TEENAGERS DEFACE JEWISH GRAVES

Two French teenagers, aged 12 and 14, were arrested for overturning some 65 headstones in the Jewish cemetery in Sarreguemines, East of France. The two admitted the facts and said they did it "out of foolishness" on a Sunday afternoon.



This small Jewish cemetery contains some 400 graves. A municipal employee notified the gendarmes when he saw the overturned headstones. There were no anti-Semitic signs.

Before the two were arrested a couple of days following the discovery of their deeds, all French political leaders condemned the desecration of the cemetery. French Prime Minister Jean-Pierre Raffarin said he felt "outraged" by this "heinous action". Minister of Interior Dominique de Villepin personally called CRIF's President Roger Cukierman to assure him that "everything would be done to arrest the culprits." Two days later, the Minister of Interior called Cukierman to inform him of the arrest of the two teenagers.

CRIF expressed its emotion and its outrage following the desecration of the graves. "In the past months, repeated desecrations were perpetrated in the East of France. CRIF encourages the public authorities to pursue their active policy in this particular field."

In a related issue, acting on a proposition introduced by Dominique de Villepin, the French government decided in session to dissolve and outlaw Elsass Korps, a neo-Nazi splinter group.
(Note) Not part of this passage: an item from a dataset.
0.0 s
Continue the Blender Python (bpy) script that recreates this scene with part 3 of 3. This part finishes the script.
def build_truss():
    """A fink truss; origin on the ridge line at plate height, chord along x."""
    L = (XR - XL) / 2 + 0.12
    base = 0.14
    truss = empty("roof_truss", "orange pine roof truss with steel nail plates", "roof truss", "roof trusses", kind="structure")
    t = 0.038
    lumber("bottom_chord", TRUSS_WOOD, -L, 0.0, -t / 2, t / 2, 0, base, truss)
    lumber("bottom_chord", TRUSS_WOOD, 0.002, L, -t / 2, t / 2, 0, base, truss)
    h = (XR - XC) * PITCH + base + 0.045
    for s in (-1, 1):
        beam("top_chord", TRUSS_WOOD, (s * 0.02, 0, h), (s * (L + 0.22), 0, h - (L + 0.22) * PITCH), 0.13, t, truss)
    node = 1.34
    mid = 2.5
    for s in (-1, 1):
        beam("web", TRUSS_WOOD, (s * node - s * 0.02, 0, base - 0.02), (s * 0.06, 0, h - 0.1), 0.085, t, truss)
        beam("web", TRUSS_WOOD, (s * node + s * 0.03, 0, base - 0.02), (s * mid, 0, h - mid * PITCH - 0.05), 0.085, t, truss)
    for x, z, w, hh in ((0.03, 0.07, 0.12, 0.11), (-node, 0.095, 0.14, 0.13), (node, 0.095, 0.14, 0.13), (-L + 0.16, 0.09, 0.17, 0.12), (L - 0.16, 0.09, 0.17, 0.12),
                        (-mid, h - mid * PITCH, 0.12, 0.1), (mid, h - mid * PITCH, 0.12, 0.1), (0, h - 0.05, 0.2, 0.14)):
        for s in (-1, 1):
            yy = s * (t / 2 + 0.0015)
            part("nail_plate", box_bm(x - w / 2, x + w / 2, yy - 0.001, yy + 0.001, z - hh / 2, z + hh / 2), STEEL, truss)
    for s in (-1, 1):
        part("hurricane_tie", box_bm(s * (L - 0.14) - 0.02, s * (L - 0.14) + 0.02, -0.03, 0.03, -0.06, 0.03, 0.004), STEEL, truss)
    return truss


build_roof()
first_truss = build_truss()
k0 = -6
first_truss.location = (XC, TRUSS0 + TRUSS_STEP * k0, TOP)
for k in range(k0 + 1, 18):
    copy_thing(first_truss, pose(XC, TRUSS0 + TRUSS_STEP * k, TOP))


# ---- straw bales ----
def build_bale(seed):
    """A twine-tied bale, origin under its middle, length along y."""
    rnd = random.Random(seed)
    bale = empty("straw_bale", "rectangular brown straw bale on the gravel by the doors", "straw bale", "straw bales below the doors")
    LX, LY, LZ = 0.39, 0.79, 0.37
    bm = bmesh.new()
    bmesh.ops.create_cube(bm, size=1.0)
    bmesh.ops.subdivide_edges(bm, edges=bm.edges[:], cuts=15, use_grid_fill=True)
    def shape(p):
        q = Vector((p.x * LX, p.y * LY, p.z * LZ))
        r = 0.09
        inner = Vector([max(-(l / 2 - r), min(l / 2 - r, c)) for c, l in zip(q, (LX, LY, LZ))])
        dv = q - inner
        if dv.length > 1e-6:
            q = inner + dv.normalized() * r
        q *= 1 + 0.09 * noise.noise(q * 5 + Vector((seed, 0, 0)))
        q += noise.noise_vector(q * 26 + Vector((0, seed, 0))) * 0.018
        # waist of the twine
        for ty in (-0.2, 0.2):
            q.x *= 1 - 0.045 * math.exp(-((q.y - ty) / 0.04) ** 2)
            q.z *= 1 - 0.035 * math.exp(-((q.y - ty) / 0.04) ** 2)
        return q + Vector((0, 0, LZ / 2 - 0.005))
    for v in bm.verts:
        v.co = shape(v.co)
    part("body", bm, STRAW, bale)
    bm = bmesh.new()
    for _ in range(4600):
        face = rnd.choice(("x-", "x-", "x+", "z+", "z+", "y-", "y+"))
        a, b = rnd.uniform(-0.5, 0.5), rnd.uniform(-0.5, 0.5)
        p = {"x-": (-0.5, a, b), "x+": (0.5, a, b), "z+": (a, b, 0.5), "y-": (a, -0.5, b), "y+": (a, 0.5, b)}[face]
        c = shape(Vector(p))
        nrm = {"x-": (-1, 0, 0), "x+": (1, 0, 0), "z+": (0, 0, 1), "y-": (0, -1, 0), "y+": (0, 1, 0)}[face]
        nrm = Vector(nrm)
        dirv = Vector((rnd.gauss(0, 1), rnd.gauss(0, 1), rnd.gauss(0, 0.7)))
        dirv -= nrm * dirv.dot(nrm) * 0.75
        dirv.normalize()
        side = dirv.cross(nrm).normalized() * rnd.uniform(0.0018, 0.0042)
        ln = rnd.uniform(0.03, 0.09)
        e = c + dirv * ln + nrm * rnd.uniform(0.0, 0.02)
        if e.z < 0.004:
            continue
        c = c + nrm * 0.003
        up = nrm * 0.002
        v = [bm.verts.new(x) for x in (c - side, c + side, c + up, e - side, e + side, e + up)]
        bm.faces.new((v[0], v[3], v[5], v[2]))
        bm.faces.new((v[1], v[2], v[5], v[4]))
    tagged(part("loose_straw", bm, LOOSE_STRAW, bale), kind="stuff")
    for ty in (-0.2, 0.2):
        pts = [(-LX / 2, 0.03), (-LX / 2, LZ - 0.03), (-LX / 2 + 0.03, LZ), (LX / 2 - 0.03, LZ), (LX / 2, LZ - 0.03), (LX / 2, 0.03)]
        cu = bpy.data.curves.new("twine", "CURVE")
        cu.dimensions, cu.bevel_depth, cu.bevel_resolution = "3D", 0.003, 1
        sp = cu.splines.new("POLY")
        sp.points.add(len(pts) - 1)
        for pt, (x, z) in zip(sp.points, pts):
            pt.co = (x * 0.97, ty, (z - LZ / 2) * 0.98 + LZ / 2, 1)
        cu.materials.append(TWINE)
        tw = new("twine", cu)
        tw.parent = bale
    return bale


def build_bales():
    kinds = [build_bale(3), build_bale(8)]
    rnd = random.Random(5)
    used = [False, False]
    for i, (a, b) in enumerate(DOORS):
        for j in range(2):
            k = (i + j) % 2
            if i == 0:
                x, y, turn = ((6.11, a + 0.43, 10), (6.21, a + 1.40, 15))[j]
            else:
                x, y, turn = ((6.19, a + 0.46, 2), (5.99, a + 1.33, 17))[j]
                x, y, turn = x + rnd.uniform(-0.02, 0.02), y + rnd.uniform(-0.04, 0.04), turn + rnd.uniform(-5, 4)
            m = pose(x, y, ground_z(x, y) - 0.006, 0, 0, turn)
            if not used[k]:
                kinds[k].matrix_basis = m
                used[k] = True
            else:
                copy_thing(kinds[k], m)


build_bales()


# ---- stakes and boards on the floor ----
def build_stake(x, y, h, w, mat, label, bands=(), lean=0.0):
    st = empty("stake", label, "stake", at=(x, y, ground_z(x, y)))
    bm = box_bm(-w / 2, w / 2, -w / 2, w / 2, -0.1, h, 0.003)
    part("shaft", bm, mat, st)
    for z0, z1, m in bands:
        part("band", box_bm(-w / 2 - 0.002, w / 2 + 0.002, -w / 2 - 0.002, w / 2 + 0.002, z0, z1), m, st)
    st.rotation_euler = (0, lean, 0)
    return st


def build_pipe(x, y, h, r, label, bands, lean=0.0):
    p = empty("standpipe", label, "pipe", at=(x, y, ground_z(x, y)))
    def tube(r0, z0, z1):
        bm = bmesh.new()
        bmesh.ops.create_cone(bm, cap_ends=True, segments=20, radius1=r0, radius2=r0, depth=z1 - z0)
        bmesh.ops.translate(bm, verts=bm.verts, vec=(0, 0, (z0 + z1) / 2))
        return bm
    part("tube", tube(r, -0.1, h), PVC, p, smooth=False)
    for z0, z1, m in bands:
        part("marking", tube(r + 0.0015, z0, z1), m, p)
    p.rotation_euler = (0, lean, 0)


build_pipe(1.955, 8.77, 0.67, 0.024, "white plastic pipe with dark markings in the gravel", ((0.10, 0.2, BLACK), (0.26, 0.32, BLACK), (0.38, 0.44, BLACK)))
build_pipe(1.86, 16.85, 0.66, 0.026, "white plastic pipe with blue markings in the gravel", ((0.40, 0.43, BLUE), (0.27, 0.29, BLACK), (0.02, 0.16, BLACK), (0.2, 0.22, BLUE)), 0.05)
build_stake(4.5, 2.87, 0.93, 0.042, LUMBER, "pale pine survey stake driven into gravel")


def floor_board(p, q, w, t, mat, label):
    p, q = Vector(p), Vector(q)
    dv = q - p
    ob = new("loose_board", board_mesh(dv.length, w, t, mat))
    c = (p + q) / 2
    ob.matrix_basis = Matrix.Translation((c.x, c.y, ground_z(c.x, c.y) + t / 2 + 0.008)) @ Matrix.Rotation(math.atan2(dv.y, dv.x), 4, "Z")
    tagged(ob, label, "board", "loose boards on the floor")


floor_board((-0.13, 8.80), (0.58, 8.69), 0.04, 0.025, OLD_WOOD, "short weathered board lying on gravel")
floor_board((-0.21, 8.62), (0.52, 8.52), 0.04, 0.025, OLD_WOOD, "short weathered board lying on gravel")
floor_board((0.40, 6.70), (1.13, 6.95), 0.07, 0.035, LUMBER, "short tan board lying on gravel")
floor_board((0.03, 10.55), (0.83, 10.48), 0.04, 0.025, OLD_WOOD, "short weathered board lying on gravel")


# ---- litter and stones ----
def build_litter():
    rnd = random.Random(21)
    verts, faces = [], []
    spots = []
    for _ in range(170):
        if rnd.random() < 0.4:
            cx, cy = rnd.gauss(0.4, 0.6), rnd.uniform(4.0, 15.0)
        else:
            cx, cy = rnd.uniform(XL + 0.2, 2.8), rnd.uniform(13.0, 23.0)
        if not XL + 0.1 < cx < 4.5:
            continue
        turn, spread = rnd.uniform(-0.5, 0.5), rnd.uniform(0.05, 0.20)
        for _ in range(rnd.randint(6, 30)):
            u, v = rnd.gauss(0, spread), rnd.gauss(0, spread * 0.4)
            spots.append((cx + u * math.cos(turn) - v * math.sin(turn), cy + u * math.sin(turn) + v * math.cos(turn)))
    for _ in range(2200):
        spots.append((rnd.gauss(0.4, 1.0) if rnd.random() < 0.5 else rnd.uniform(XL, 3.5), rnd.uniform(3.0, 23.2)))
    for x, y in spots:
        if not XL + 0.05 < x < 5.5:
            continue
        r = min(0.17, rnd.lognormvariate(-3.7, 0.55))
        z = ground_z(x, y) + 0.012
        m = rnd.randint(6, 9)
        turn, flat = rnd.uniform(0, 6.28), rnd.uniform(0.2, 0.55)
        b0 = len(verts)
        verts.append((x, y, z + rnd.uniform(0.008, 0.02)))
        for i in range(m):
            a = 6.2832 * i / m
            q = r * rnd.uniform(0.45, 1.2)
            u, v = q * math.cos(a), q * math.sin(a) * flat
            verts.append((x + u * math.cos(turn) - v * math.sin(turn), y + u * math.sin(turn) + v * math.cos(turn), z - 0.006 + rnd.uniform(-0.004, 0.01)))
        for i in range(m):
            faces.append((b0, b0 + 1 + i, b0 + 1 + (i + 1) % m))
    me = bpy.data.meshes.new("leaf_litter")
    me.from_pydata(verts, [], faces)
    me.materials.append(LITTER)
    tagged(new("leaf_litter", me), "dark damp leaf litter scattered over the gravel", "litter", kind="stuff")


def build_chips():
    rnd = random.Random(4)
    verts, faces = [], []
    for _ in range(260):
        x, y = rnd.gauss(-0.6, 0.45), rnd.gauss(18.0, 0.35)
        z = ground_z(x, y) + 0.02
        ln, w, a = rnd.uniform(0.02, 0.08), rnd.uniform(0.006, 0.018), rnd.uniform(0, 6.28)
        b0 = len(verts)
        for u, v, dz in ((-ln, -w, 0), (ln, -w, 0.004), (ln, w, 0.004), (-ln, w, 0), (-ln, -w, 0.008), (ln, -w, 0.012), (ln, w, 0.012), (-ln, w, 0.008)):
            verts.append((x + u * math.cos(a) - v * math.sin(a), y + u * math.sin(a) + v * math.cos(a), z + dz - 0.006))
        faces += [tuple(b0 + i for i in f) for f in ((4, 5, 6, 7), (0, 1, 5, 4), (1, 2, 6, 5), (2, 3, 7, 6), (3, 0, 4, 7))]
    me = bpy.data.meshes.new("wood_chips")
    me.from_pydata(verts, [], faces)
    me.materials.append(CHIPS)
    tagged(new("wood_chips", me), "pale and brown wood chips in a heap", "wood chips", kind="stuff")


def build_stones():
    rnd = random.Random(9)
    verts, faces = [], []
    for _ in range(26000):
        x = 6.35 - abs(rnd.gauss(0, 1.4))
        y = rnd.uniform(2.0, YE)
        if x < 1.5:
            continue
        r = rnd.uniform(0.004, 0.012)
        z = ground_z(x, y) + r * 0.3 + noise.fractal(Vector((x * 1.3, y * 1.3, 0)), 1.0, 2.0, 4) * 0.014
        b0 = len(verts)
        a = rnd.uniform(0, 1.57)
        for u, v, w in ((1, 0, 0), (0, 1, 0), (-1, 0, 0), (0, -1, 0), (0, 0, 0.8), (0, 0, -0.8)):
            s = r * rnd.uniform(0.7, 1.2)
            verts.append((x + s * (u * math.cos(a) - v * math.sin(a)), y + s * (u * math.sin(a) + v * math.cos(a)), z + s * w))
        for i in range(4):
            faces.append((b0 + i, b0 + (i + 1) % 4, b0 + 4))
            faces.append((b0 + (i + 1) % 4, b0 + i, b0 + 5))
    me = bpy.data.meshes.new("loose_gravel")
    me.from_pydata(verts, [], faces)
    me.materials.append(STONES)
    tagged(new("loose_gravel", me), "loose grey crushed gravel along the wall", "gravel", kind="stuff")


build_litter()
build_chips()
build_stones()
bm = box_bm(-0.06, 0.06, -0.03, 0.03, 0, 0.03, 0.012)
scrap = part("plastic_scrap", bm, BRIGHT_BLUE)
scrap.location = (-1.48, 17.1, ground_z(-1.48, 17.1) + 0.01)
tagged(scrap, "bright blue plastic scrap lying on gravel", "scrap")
Created in 1993 by some fifty Alsatian (East of France) neo-Nazi skinheads, Elsass Korps or EK was involved in several cases of hooliganism and aggressions. EK is an affiliate of Blood and Honor, an international neo-Nazi network who gathers to commemorate Adolf Hitler. Dominique de Villepin stated that EK was promoting discrimination, hatred and violence.

The French Minister of Interior said last February that he was out to dissolve neo-Nazi groups, following a series of desecration of Jewish cemeteries in the East of France.